Francesco Dandolo, Luigi Einaudi tra le due guerre. Questioni sociali e banche, Bancaria Editrice 2022
Con un saggio di inquadramento storico di Valerio Torreggiani e con la prefazione di Maurizio Sella
Il volume è il secondo dei tre nei quali si articola il progetto di ricerca affidato a Francesco Dandolo, docente di Storia economica presso l’Università degli Studi di Napoli Federico II, e volto ad analizzare il pensiero di Luigi Einaudi sull’associazionismo economico, con specifico riferimento all’associazionismo bancario.
Il periodo preso in considerazione è il ventennio che va dal 1919 al 1939, cioè gli anni connotati dalle lotte sociali che travagliarono l’Italia del primo dopoguerra e dall’avvento del regime fascista, che tanto profondamente incise, tra le altre situazioni, proprio sull’associazionismo economico, travolto dall’ordinamento corporativo.
In quegli anni le tematiche dell’associazionismo bancario si intrecciano con la più generale evoluzione del sistema creditizio italiano, il quale è oggetto di una serie di cambiamenti molto profondi. In tale quadro, l’attenzione di Einaudi non è più incentrata sull’associazionismo (che di fatto si andava spegnendo), quanto piuttosto sulle funzioni e sulle prerogative delle banche, nonché sulle modificazioni ordinamentali che le stanno interessando e sulle possibili ricadute sulla tenuta del sistema economico del Paese.
Nascono così le magistrali pagine sugli intrecci tra banca e industria e sull’intervento dello Stato nelle crisi bancarie e, più tardi, sulle caratteristiche del buon banchiere (la “difficile arte del banchiere”), sulle banche senza aggettivi, sulla compatibilità tra grandi e piccole banche, sulle specializzazioni temporali, funzionali e territoriali nell’esercizio del credito.
Peraltro, Einaudi parlando di banche parla di associazionismo o, meglio, della più importante funzione – quella della mediazione – da esso svolta. A suo avviso, infatti, si può stabilire un parallelismo tra il ruolo svolto nell’Italia liberale dalle “leghe” (dei lavoratori e degli imprenditori) e la funzione assegnata nell’Italia fascista alle banche in quanto custodi e amministratrici del risparmio inteso come bene nazionale. In entrambi i casi le funzioni di intermediazione risultano decisive, nell’intento di saper rappresentare interessi comuni e di saper contribuire a determinare ricadute positive per uno sviluppo armonico ed equilibrato dell’intera società.

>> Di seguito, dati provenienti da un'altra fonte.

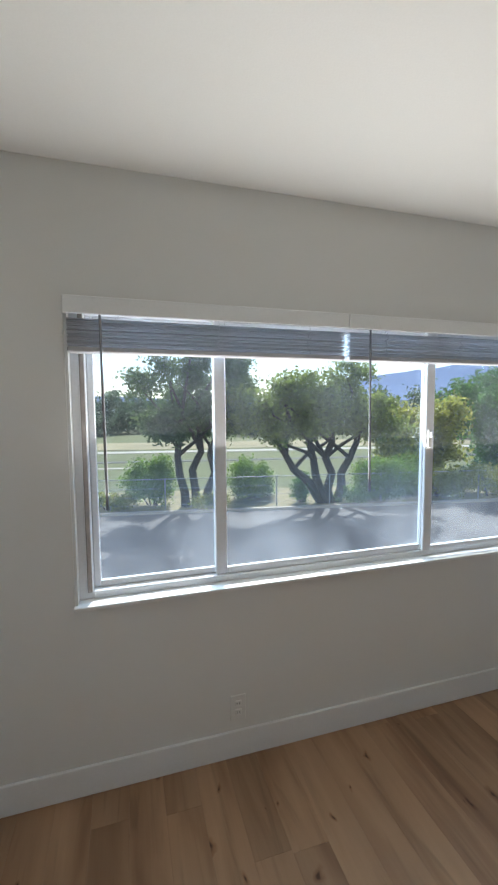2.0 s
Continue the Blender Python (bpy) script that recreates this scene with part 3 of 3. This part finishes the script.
# pine beside the street
px, py, _ = street(1.0, 13.6)
tree((px, py, G), [((-0.3, 0, -0.1), (-0.5, 0, 3.2)), ((0.1, 0.1, -0.1), (0.2, 0.1, 3.4)), ((0.4, -0.1, -0.1), (0.9, 0, 3.2))],
     [((-0.9, 0, 3.0), (1.1, 1.0, 0.7)), ((0.7, 0.2, 3.3), (1.2, 1.1, 0.9)), ((-0.3, 0, 4.6), (1.2, 1.0, 1.0)), ((0.9, 0, 5.2), (1.1, 1.0, 1.0)), ((0.3, 0, 6.4), (0.9, 0.9, 0.9)), ((-1.7, 0, 4.4), (0.6, 0.6, 0.5)), ((1.7, 0.2, 4.3), (0.8, 0.8, 0.7)), ((-1.2, 0.2, 5.8), (0.8, 0.8, 0.7))],
     27000, 0.08, LEAF_PINE, "tall dark pine with three slender trunks")
# spreading tree with leaning stems
px, py, _ = street(5.9, 13.4)
tree((px, py, G), [((-0.1, 0, -0.1), (-1.9, 0, 2.3)), ((0, 0, -0.1), (-0.7, 0.2, 2.8)), ((0.2, 0, -0.1), (0.2, 0, 2.9)), ((0.4, 0, -0.1), (1.5, 0.1, 2.8))],
     [((-2.2, 0, 2.9), (1.1, 1.1, 0.7)), ((-0.8, 0, 3.4), (1.3, 1.3, 1.0)), ((0.6, 0.2, 3.5), (1.3, 1.3, 1.1)), ((1.7, 0, 3.2), (0.9, 1.0, 0.8)), ((-1.3, 0, 4.4), (0.8, 0.8, 0.6)), ((0.9, 0, 4.6), (0.9, 0.9, 0.6)), ((-2.9, 0.1, 3.5), (1.0, 1.0, 0.7)), ((-2.0, 0, 4.0), (0.9, 0.9, 0.7)), ((2.5, 0.1, 3.0), (0.8, 0.8, 0.5))],
     34000, 0.075, LEAF_OLIVE, "broad grey-green tree with four leaning trunks", 0.19)
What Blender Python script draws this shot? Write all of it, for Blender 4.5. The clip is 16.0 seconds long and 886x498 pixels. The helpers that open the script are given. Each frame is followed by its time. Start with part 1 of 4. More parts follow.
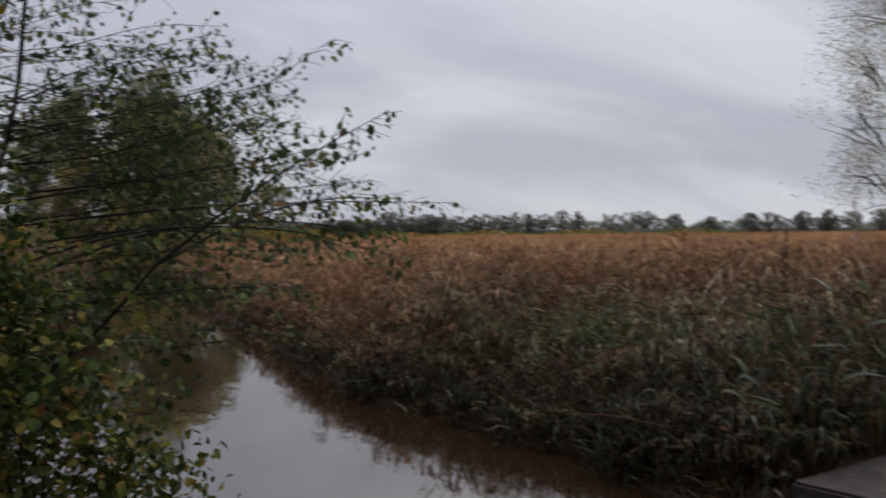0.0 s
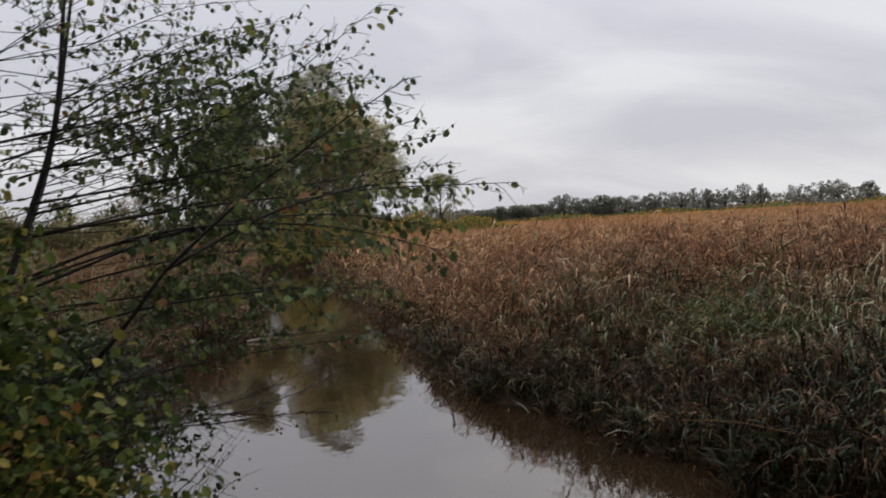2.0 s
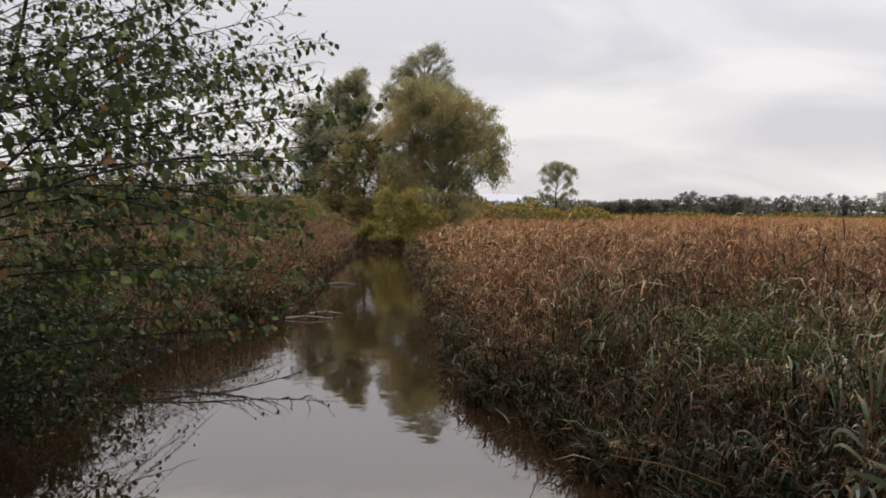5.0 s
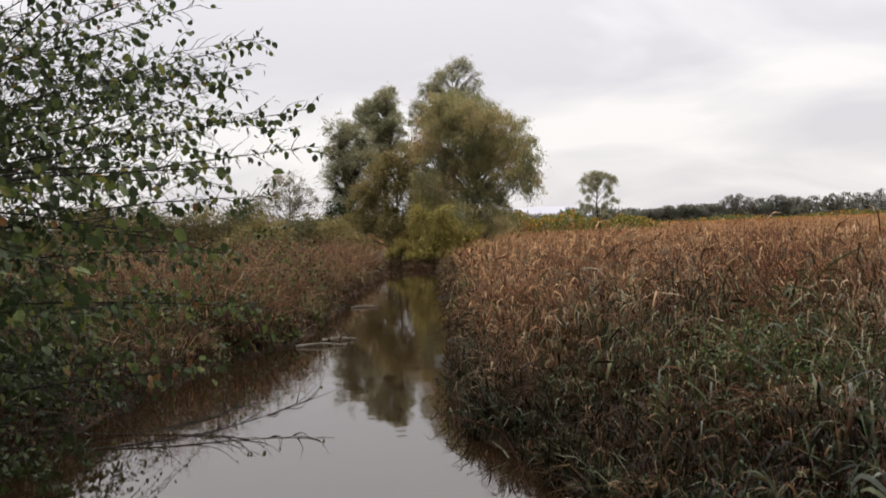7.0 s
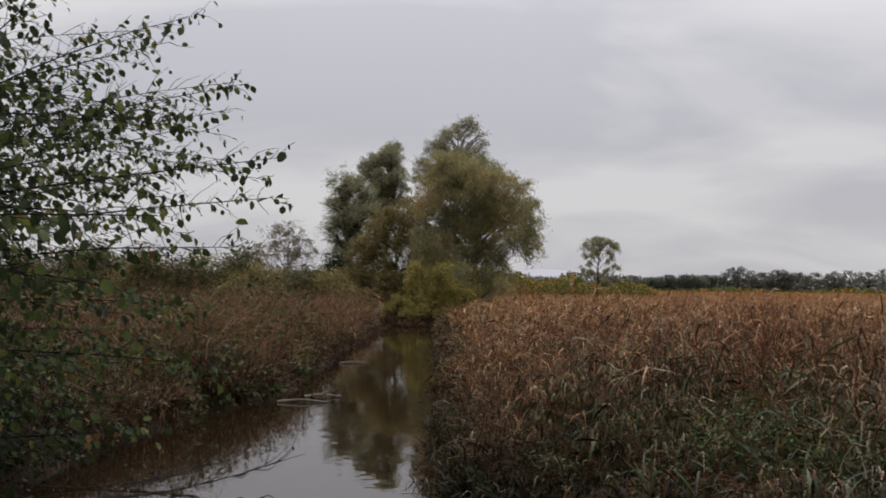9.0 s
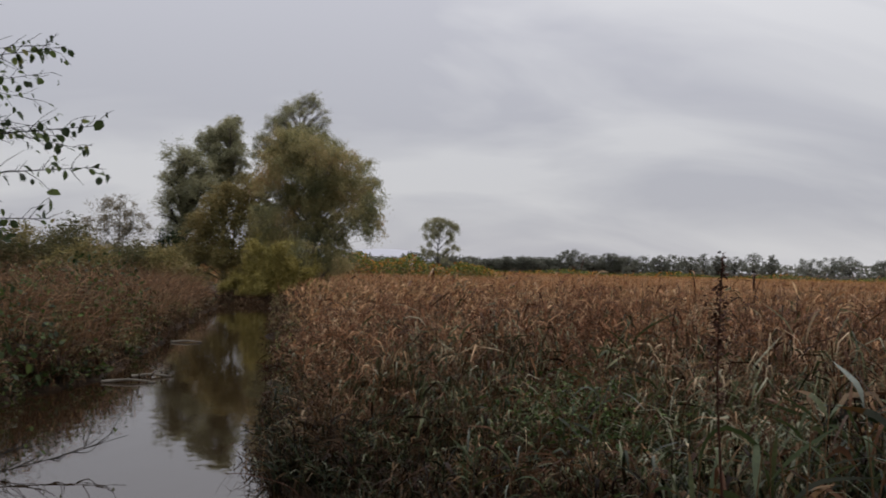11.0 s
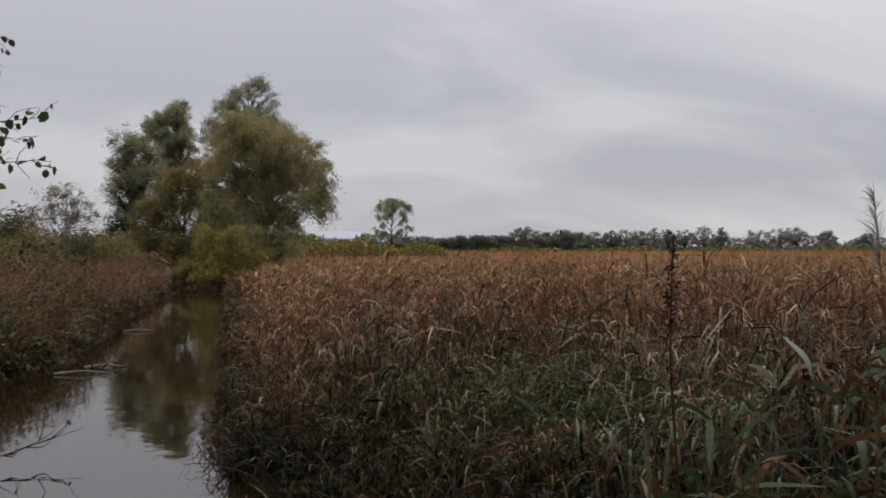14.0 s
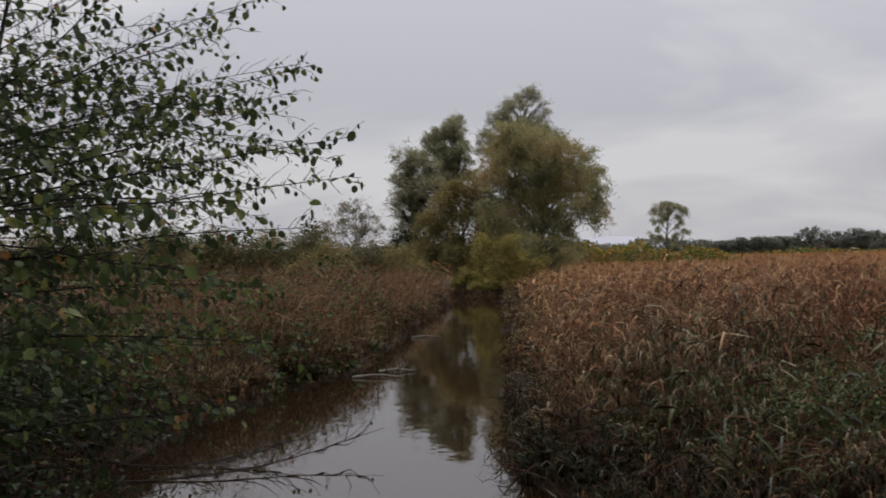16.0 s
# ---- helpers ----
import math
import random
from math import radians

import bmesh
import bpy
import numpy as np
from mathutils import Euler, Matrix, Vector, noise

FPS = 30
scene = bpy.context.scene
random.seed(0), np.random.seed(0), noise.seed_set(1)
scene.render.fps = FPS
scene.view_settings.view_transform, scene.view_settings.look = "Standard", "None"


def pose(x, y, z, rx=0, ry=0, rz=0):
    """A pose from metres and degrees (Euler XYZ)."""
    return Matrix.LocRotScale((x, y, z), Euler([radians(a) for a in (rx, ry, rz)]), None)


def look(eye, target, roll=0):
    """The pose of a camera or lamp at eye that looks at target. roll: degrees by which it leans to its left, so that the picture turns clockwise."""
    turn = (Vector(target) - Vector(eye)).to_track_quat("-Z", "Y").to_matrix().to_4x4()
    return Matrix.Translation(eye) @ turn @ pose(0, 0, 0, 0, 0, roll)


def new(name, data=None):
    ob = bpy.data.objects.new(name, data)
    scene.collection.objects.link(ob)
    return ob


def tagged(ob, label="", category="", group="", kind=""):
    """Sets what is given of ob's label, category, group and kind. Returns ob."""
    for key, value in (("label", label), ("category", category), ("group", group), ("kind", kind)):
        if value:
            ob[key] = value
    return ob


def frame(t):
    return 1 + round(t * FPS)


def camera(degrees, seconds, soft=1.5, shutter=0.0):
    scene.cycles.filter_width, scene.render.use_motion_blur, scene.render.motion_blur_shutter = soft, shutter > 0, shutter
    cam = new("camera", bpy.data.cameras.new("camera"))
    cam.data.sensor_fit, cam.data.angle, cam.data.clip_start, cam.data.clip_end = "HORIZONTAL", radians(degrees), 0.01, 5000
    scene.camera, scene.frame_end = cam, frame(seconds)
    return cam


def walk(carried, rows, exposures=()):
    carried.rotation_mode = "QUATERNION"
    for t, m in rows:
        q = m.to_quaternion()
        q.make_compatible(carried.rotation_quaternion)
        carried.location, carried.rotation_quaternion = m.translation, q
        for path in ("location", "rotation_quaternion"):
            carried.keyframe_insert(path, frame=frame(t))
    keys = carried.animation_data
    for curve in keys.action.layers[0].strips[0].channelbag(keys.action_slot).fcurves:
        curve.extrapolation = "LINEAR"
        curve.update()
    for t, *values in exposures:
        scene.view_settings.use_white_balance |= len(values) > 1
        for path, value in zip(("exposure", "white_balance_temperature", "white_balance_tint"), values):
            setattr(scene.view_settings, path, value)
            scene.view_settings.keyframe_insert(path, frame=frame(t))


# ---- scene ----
cam = camera(49.0, 16.0, soft=1.7, shutter=0.5)
PATH = [
    (0, (-2.73, -2.378, 1.969), (-2.133, -0.47, 1.93), -0.4),
    (0.5, (-2.539, -2.139, 1.966), (-2.149, -0.177, 1.941), -0.2),
    (1, (-2.342, -1.994, 1.957), (-2.024, -0.02, 1.897), -2.3),
    (1.5, (-2.095, -1.856, 1.971), (-1.852, 0.127, 1.89), -1.1),
    (2, (-1.905, -1.714, 1.959), (-1.663, 0.27, 1.9), -3.2),
    (2.5, (-1.713, -1.555, 1.982), (-1.412, 0.422, 1.961), -2.5),
    (3, (-1.495, -1.487, 1.977), (-1.325, 0.505, 1.942), -1.5),
    (3.5, (-1.278, -1.434, 1.963), (-1.142, 0.561, 1.909), -3.3),
    (4, (-1.045, -1.318, 1.963), (-0.936, 0.679, 1.915), -0.8),
    (6.5, (-0.07, -0.38, 1.902), (-0.191, 1.611, 1.752), -1.3),
    (7, (-0.034, -0.128, 1.905), (-0.139, 1.869, 1.857), -2.3),
    (7.5, (0.013, 0.032, 1.905), (-0.119, 2.027, 1.88), -2.2),
    (8, (0.087, 0.163, 1.936), (-0.118, 2.152, 2.001), -0.5),
    (8.5, (0.092, 0.211, 1.944), (-0.07, 2.203, 2.027), 0.1),
    (9, (0.093, 0.236, 1.937), (-0.013, 2.232, 2.007), 0.7),
    (9.5, (0.106, 0.223, 1.933), (0.064, 2.222, 1.996), 1.2),
    (10, (0.129, 0.217, 1.93), (0.175, 2.216, 1.981), 1.5),
    (12.5, (0.189, 0.301, 1.943), (0.549, 2.268, 1.963), 0.7),
    (13, (0.153, 0.215, 1.954), (0.515, 2.181, 1.968), 0.5),
    (13.5, (0.153, 0.215, 1.954), (0.508, 2.183, 1.954), 0.2),
    (14, (0.16, 0.232, 1.952), (0.474, 2.207, 1.946), -0.0),
    (14.5, (0.167, 0.25, 1.95), (0.388, 2.238, 1.942), -0.3),
    (15, (0.149, 0.21, 1.954), (0.207, 2.209, 1.95), -0.4),
    (15.5, (0.085, 0.225, 1.948), (-0.047, 2.221, 1.952), -1.1),
    (16, (0.06, 0.225, 1.945), (-0.182, 2.211, 1.959), -1.4),
]
EXPOSURES = [(0, -0.17, 6100, 10), (1.5, 0.06, 6350, 10), (2.5, 0.17, 6450, 10), (3.5, 0.13, 6550, 10), (6.3, 0.48, 6750, 10), (7.5, 0.38, 6750, 10), (9.0, -0.13, 6500, 10), (10.0, -0.2, 6400, 10), (12.3, -0.22, 6350, 10), (14, -0.22, 6350, 10), (16, -0.18, 6450, 10)]
walk(cam, [(t, look(eye, target, roll)) for t, eye, target, roll in PATH], EXPOSURES)

# ---- world and sun: a thick overcast, brighter overhead ----
world = bpy.data.worlds.new("overcast")
scene.world = world
world.use_nodes = True
wn, wl = world.node_tree.nodes, world.node_tree.links
wn.clear()


def wnode(kind, **values):
    n = wn.new(kind)
    for key, value in values.items():
        n.inputs[key].default_value = value
    return n


def wmath(op, a, b=None):
    n = wn.new("ShaderNodeMath")
    n.operation = op
    for i, v in enumerate((a, b)):
        if v is None:
            continue
        if isinstance(v, (int, float)):
            n.inputs[i].default_value = v
        else:
            wl.new(v, n.inputs[i])
    return n.outputs[0]


coords = wn.new("ShaderNodeTexCoord")
split = wn.new("ShaderNodeSeparateXYZ")
wl.new(coords.outputs["Generated"], split.inputs[0])
up = wmath("MAXIMUM", split.outputs[2], 0.0)
lift = wmath("ADD", up, 0.42)
flat = wn.new("ShaderNodeCombineXYZ")
wl.new(wmath("DIVIDE", split.outputs[0], lift), flat.inputs[0])
wl.new(wmath("DIVIDE", split.outputs[1], lift), flat.inputs[1])
big = wnode("ShaderNodeTexNoise", Scale=1.9, Detail=5.0, Roughness=0.48, Distortion=0.5)
slant = wn.new("ShaderNodeMapping")
slant.inputs["Rotation"].default_value = (0, 0, radians(-38))
slant.inputs["Scale"].default_value = (0.7, 1.5, 1.0)
wl.new(flat.outputs[0], slant.inputs[0])
wl.new(slant.outputs[0], big.inputs["Vector"])
cloud = wn.new("ShaderNodeValToRGB")
cloud.color_ramp.elements[0].position, cloud.color_ramp.elements[1].position = 0.41, 0.6
cloud.color_ramp.elements[0].color = (0.465, 0.46, 0.495, 1)
cloud.color_ramp.elements[1].color = (0.615, 0.605, 0.615, 1)
wl.new(big.outputs[0], cloud.inputs[0])
rise = wmath("ADD", wmath("MULTIPLY", wmath("POWER", up, 1.6), 2.6), 1.0)
low = wmath("MULTIPLY", wmath("POWER", wmath("SUBTRACT", 1.0, wmath("MINIMUM", wmath("MULTIPLY", up, 7.0), 1.0)), 2.0), 0.12)
cloud_light = wn.new("ShaderNodeBackground")
wl.new(cloud.outputs[0], cloud_light.inputs[0])
wl.new(wmath("ADD", rise, low), cloud_light.inputs[1])
sky = wn.new("ShaderNodeTexSky")
sky.sky_type = "NISHITA"
sky.sun_disc = False
sky.sun_elevation, sky.sun_rotation = radians(60), radians(10)
sky_light = wn.new("ShaderNodeBackground")
sky_light.inputs[1].default_value = 0.006
wl.new(sky.outputs[0], sky_light.inputs[0])
both = wn.new("ShaderNodeAddShader")
wl.new(cloud_light.outputs[0], both.inputs[0])
wl.new(sky_light.outputs[0], both.inputs[1])
wl.new(both.outputs[0], wn.new("ShaderNodeOutputWorld").inputs[0])

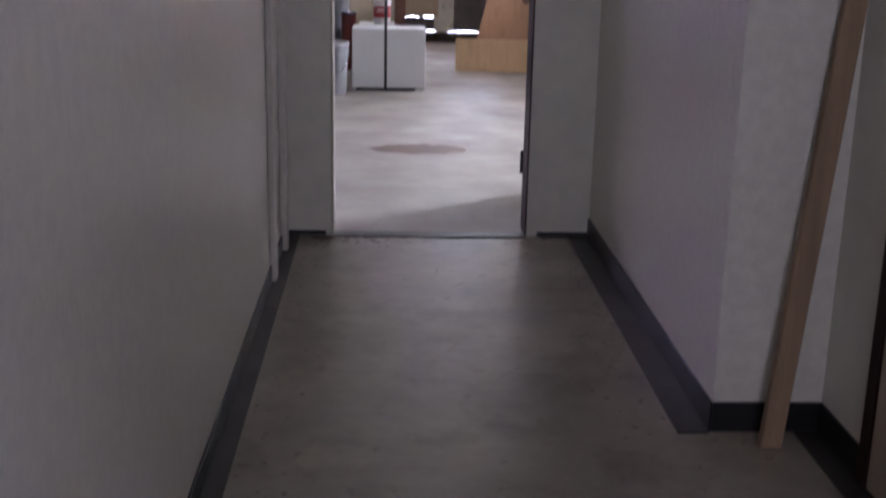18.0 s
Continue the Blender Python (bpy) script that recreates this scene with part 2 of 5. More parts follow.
PALE = Mat("pale_blue_print", (0.03, 0.16, 0.30), 0.4).vary(6, 0.3, 30).m
GREYP = Mat("grey_print", (0.20, 0.21, 0.23), 0.5).vary(8, 0.3, 30).m
_b = Mat("painted_block", (0.575, 0.545, 0.385), 0.6)
_b.vary(1.6, 0.12, 22, world=True).stain((0.40, 0.335, 0.27), 1.3, 0.38, 0.82, 0.65, world=True).stain((0.36, 0.30, 0.23), 2.2, 0.56, 0.74, 0.6, (1, 1, 2.2), True).stain((0.13, 0.10, 0.08), 12, 0.71, 0.75, 0.7, world=True).stain((0.46, 0.41, 0.33), 5.0, 0.52, 0.66, 0.5, (1, 1, 1.6), True)
BLOCK = _b.each(0.03).bump(8, 0.6, 0.02, detail=8, world=True).m
MORTAR = Mat("dirty_mortar", (0.55, 0.515, 0.42), 0.8).vary(3, 0.12, 30, world=True).stain((0.13, 0.10, 0.08), 1.6, 0.56, 0.68, 0.8, world=True).bump(40, 0.5, 0.006, world=True).m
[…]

In una parola, Einaudi – ed il volume puntualmente lo rileva e lo argomenta, anche grazie all’ampio e stratificato dibattito storiografico accuratamente ricostruito da Valerio Torreggiani – riconosce nel coinvolgimento di più livelli di mediazione (siano essi interpretati dalle “leghe” o dalle banche) la possibilità di dare coesione e progettualità al Paese.